→ **SET TASK**
Restate each of the lines below word for word and drop every picture.

→ **DATASET ENTRIES**
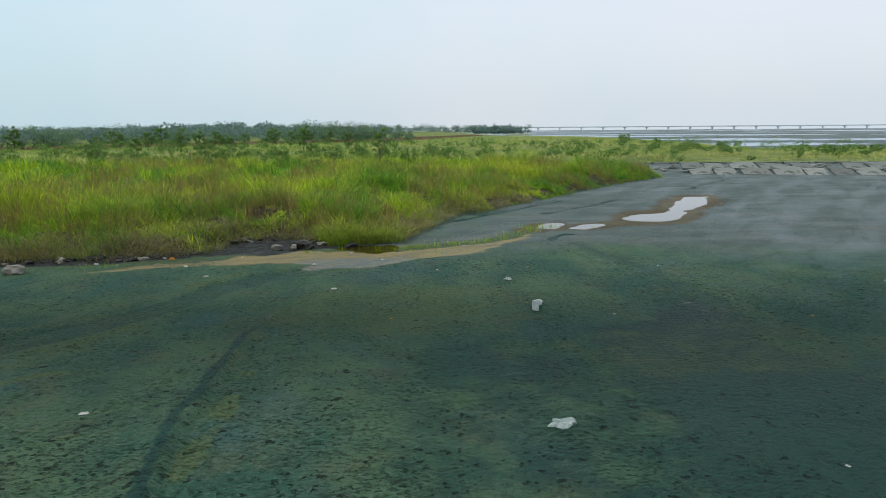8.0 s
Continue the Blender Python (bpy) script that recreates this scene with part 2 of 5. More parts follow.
def ground_material():
    m, nt, bsdf = blank("dark_river_sand")
    big, mid, fine, grit = noise_node(nt, 0.16, 5), noise_node(nt, 1.4, 6), noise_node(nt, 9, 5, 0.65), noise_node(nt, 40, 3)
    streak = noise_node(nt, 0.35, 5, 0.6, stretch=(1.0, 0.35, 1.0))
    ripple = noise_node(nt, 5.2, 5, 0.62, stretch=(1.0, 1.6, 1.0))
    pock = noise_node(nt, 8.5, 4, 0.55, stretch=(1.0, 1.7, 1.0))
    lane = noise_node(nt, 0.22, 6, 0.6, stretch=(0.5, 1.6, 1.0))
    flow = attr(nt, "flow")
    # Dark teal sand at low y: lens vignette and colour grade put into the tone.
    teal_zone = ramp01(nt, calc(nt, "ADD", attr(nt, "teal_zone"), calc(nt, "MULTIPLY", calc(nt, "SUBTRACT", big, 0.5), 1.2)), 0.2, 0.8)
    sheet = calc(nt, "MULTIPLY", ramp01(nt, noise_node(nt, 0.34, 6, 0.6, flow=(58, 4.5)), 0.42, 0.6), flow)
    vein = noise_node(nt, 0.8, 5, 0.6, flow=(66, 4.0))
    grey = blend(nt, ramp01(nt, calc(nt, "ADD", calc(nt, "MULTIPLY", lane, 0.7), calc(nt, "MULTIPLY", vein, 0.3)), 0.36, 0.64), (0.088, 0.116, 0.110), (0.146, 0.174, 0.172))
    # Smooth sheets: their bluish sheen is painted into the tones too.
    grey = blend(nt, calc(nt, "MULTIPLY", sheet, 0.35), grey, (0.120, 0.144, 0.160))
    teal = blend(nt, ramp01(nt, calc(nt, "ADD", calc(nt, "MULTIPLY", big, 0.5), calc(nt, "MULTIPLY", streak, 0.5)), 0.42, 0.58), (0.036, 0.100, 0.070), (0.078, 0.142, 0.078))
    teal = blend(nt, calc(nt, "MULTIPLY", sheet, 0.4), teal, (0.052, 0.102, 0.104))
    teal = blend(nt, calc(nt, "MULTIPLY", calc(nt, "MULTIPLY", ramp01(nt, vein, 0.52, 0.68), flow), 0.4), teal, (0.066, 0.106, 0.104))
    sand = blend(nt, teal_zone, grey, teal)
    sand = blend(nt, calc(nt, "MULTIPLY", ramp01(nt, noise_node(nt, 0.2, 5, 0.6), 0.5, 0.62), 0.35), sand, (0.058, 0.116, 0.122))
    ochre = ramp01(nt, noise_node(nt, 0.5, 6, 0.65), 0.52, 0.68)
    sand = blend(nt, calc(nt, "MULTIPLY", ochre, calc(nt, "SUBTRACT", 0.5, calc(nt, "MULTIPLY", flow, 0.35))), sand, (0.112, 0.128, 0.072))
    sand = blend(nt, calc(nt, "MULTIPLY", ramp01(nt, fine, 0.52, 0.60), calc(nt, "SUBTRACT", 0.42, calc(nt, "MULTIPLY", teal_zone, 0.14))), sand, (0.128, 0.170, 0.146))
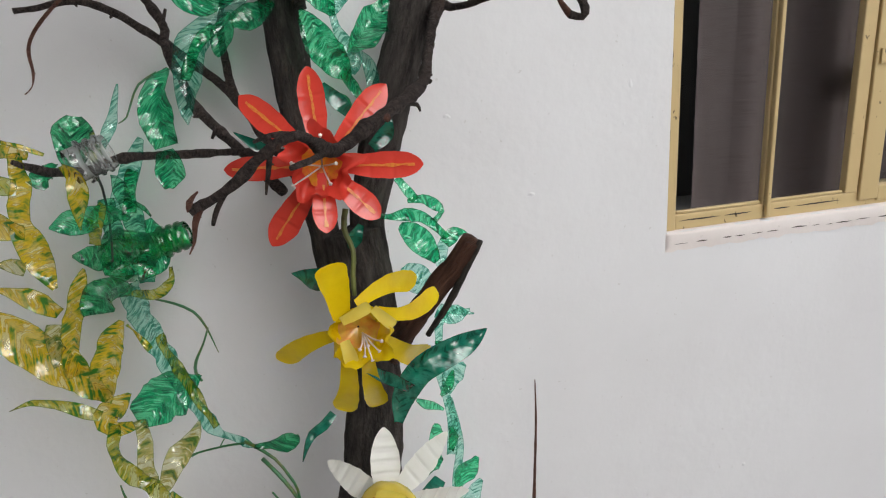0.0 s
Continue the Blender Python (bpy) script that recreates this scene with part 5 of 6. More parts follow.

→ **EXERCISE RESULT**
8.0 s
Continue the Blender Python (bpy) script that recreates this scene with part 2 of 5. More parts follow.
def ground_material():
    m, nt, bsdf = blank("dark_river_sand")
    big, mid, fine, grit = noise_node(nt, 0.16, 5), noise_node(nt, 1.4, 6), noise_node(nt, 9, 5, 0.65), noise_node(nt, 40, 3)
    streak = noise_node(nt, 0.35, 5, 0.6, stretch=(1.0, 0.35, 1.0))
    ripple = noise_node(nt, 5.2, 5, 0.62, stretch=(1.0, 1.6, 1.0))
    pock = noise_node(nt, 8.5, 4, 0.55, stretch=(1.0, 1.7, 1.0))
    lane = noise_node(nt, 0.22, 6, 0.6, stretch=(0.5, 1.6, 1.0))
    flow = attr(nt, "flow")
    # Dark teal sand at low y: lens vignette and colour grade put into the tone.
    teal_zone = ramp01(nt, calc(nt, "ADD", attr(nt, "teal_zone"), calc(nt, "MULTIPLY", calc(nt, "SUBTRACT", big, 0.5), 1.2)), 0.2, 0.8)
    sheet = calc(nt, "MULTIPLY", ramp01(nt, noise_node(nt, 0.34, 6, 0.6, flow=(58, 4.5)), 0.42, 0.6), flow)
    vein = noise_node(nt, 0.8, 5, 0.6, flow=(66, 4.0))
    grey = blend(nt, ramp01(nt, calc(nt, "ADD", calc(nt, "MULTIPLY", lane, 0.7), calc(nt, "MULTIPLY", vein, 0.3)), 0.36, 0.64), (0.088, 0.116, 0.110), (0.146, 0.174, 0.172))
    # Smooth sheets: their bluish sheen is painted into the tones too.
    grey = blend(nt, calc(nt, "MULTIPLY", sheet, 0.35), grey, (0.120, 0.144, 0.160))
    teal = blend(nt, ramp01(nt, calc(nt, "ADD", calc(nt, "MULTIPLY", big, 0.5), calc(nt, "MULTIPLY", streak, 0.5)), 0.42, 0.58), (0.036, 0.100, 0.070), (0.078, 0.142, 0.078))
    teal = blend(nt, calc(nt, "MULTIPLY", sheet, 0.4), teal, (0.052, 0.102, 0.104))
    teal = blend(nt, calc(nt, "MULTIPLY", calc(nt, "MULTIPLY", ramp01(nt, vein, 0.52, 0.68), flow), 0.4), teal, (0.066, 0.106, 0.104))
    sand = blend(nt, teal_zone, grey, teal)
    sand = blend(nt, calc(nt, "MULTIPLY", ramp01(nt, noise_node(nt, 0.2, 5, 0.6), 0.5, 0.62), 0.35), sand, (0.058, 0.116, 0.122))
    ochre = ramp01(nt, noise_node(nt, 0.5, 6, 0.65), 0.52, 0.68)
    sand = blend(nt, calc(nt, "MULTIPLY", ochre, calc(nt, "SUBTRACT", 0.5, calc(nt, "MULTIPLY", flow, 0.35))), sand, (0.112, 0.128, 0.072))
    sand = blend(nt, calc(nt, "MULTIPLY", ramp01(nt, fine, 0.52, 0.60), calc(nt, "SUBTRACT", 0.42, calc(nt, "MULTIPLY", teal_zone, 0.14))), sand, (0.128, 0.170, 0.146))
0.0 s
Continue the Blender Python (bpy) script that recreates this scene with part 5 of 6. More parts follow.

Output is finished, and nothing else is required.